--- start ---

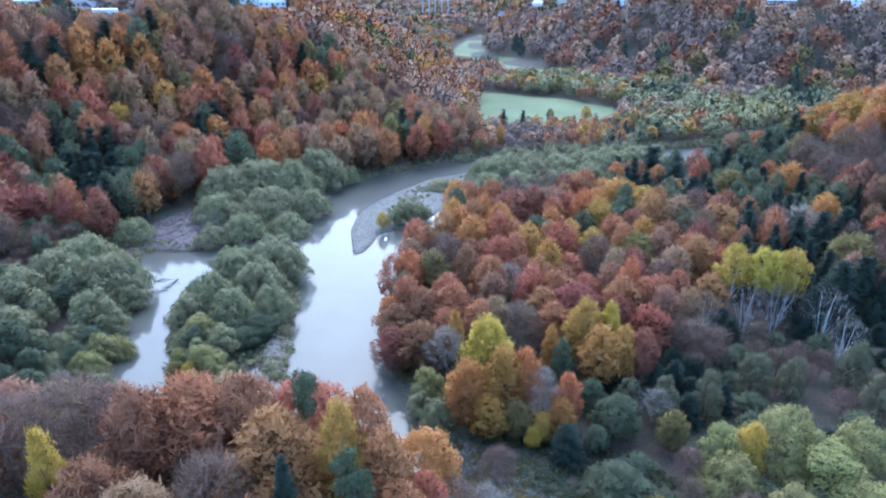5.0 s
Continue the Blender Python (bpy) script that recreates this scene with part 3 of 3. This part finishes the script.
plant("sallow", 95.4, 115.8, 13, 4.7)
plant("pine", -17.9, 86.7, 24, 1.9)
plant("gold", -12.8, 82.0, 23, 3.9)
plant("rust", -10.2, 86.0, 22, 4.8)
plant("spruce", -17.9, 73.9, 21, 3.1)
plant("pine", -10.1, 74.3, 21, 2.1)
plant("yellow", -47.6, 77.9, 22, 2.7)
plant("olive", -53.6, 68.2, 21, 4.3)
plant("orange", -14.5, 58.1, 18, 4.2)
plant("olive", 0.2, 76.9, 15, 5.0)
plant("gold", 10.8, 77.2, 15, 4.6)
plant("rust", -33.6, 88.1, 22, 8.3)
plant("wine", -26.4, 88.1, 22, 6.9)
plant("wine", -39.8, 85.4, 22, 6.6)
plant("mauve", -49.7, 87.9, 22, 8.3)
plant("mauve", -56.2, 83.3, 22, 7.3)
plant("wine", -63.0, 84.7, 22, 6.6)
plant("mauve", -26.8, 74.6, 21, 6.0)
plant("brown", -33.4, 69.7, 21, 7.0)
plant("rust", -7.1, 81.1, 20, 5.0)
plant("rust", -4.8, 76.6, 17, 4.9)
plant("rust", -20.9, 67.8, 20, 4.9)
plant("wine", -40.5, 73.9, 21, 6.0)
plant("spruce", -53.5, 75.5, 19, 2.8)
plant("orange", -52.3, 61.7, 19, 4.1)
plant("mauve", -11.4, 61.7, 17, 2.9)
plant("mauve", -4.7, 66.9, 16, 6.3)
plant("olive", -24.9, 60.6, 19, 5.7)
plant("brown", -36.1, 61.1, 19, 5.2)
plant("olive", -44.1, 63.2, 19, 5.3)
plant("mauve", 5.2, 80.5, 13, 4.5)
plant("willow_mid", -110.3, 200.3, 15.5, 10.5)
plant("willow_mid", -96.0, 189.9, 14.5, 8.7)
plant("willow_mid", -106.8, 184.8, 15.5, 6.7)
plant("willow_mid", -94.0, 168.4, 13.5, 6.8)
plant("pale_mid", -83.9, 157.4, 6, 4.6)
plant("pale", -85.5, 147.1, 7, 5.0)
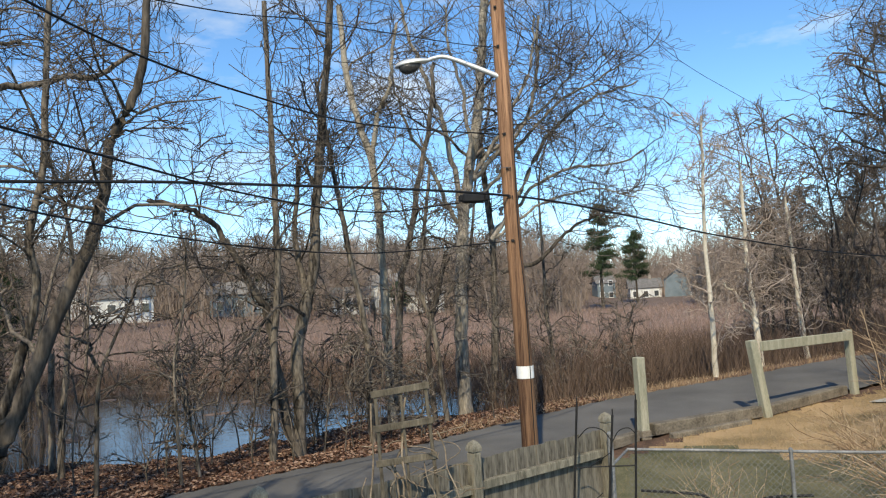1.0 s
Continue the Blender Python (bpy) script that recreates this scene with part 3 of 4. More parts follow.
HOUSE_SPOTS = ((1.0, 164), (-5.6, 166), (-14.6, 171), (-41.0, 104), (-37.0, 108), (-44.5, 99), (-57, 90), (-66, 77), (-87, 94), (-10.4, 119), (-6.0, 140))


PINE_SPOTS = ((-10.4, 119), (-6.0, 140), (1.6, 164), (-5.6, 166), (-14.6, 171))


def before_pine(x, y):
    """Whether a tree there would hide a tall pine or the houses beside them."""
    return any(math.hypot(x, y) < math.hypot(*p) + 3 and abs(math.atan2(x, y) - math.atan2(*p)) < 3.4 / math.hypot(*p) for p in PINE_SPOTS)


def before_house(x, y):
    """Whether a tree there would stand in front of one of the far houses, or in it."""
    for hx, hy in HOUSE_SPOTS:
        d, hd = math.hypot(x, y), math.hypot(hx, hy)
        if d < hd + 5 and abs(math.atan2(x, y) - math.atan2(hx, hy)) < 3.2 / hd + 0.004:
            return True
    return False


spots = []
while len(spots) < 100:
    a = math.radians(-34 + 98 * rng.random())
    d = 84 + 60 * rng.random()
    x, y = -d * math.sin(a), d * math.cos(a)
    if (not before_house(x, y) or rng.random() < 0.55) and not before_pine(x, y):
        spots.append((x, y))
for hx, hy in HOUSE_SPOTS[3:9]:  # trees in the gardens before the houses
    for back, aside in ((9, -3.4), (13, 1.4)):
        hd = math.hypot(hx, hy)
        spots.append((hx * (1 - back / hd) + aside * hy / hd, hy * (1 - back / hd) - aside * hx / hd))
scatter(FAR_TREES, spots, rng, 0.2, (0.75, 1.25))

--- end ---

#### CHALLENGE
Return exactly the lines from the one containing "More parts follow." to the last line of the data, and nothing more.

#### FINISHED TASK
Continue the Blender Python (bpy) script that recreates this scene with part 3 of 4. More parts follow.
HOUSE_SPOTS = ((1.0, 164), (-5.6, 166), (-14.6, 171), (-41.0, 104), (-37.0, 108), (-44.5, 99), (-57, 90), (-66, 77), (-87, 94), (-10.4, 119), (-6.0, 140))


PINE_SPOTS = ((-10.4, 119), (-6.0, 140), (1.6, 164), (-5.6, 166), (-14.6, 171))


def before_pine(x, y):
    """Whether a tree there would hide a tall pine or the houses beside them."""
    return any(math.hypot(x, y) < math.hypot(*p) + 3 and abs(math.atan2(x, y) - math.atan2(*p)) < 3.4 / math.hypot(*p) for p in PINE_SPOTS)


def before_house(x, y):
    """Whether a tree there would stand in front of one of the far houses, or in it."""
    for hx, hy in HOUSE_SPOTS:
        d, hd = math.hypot(x, y), math.hypot(hx, hy)
        if d < hd + 5 and abs(math.atan2(x, y) - math.atan2(hx, hy)) < 3.2 / hd + 0.004:
            return True
    return False


spots = []
while len(spots) < 100:
    a = math.radians(-34 + 98 * rng.random())
    d = 84 + 60 * rng.random()
    x, y = -d * math.sin(a), d * math.cos(a)
    if (not before_house(x, y) or rng.random() < 0.55) and not before_pine(x, y):
        spots.append((x, y))
for hx, hy in HOUSE_SPOTS[3:9]:  # trees in the gardens before the houses
    for back, aside in ((9, -3.4), (13, 1.4)):
        hd = math.hypot(hx, hy)
        spots.append((hx * (1 - back / hd) + aside * hy / hd, hy * (1 - back / hd) - aside * hx / hd))
scatter(FAR_TREES, spots, rng, 0.2, (0.75, 1.25))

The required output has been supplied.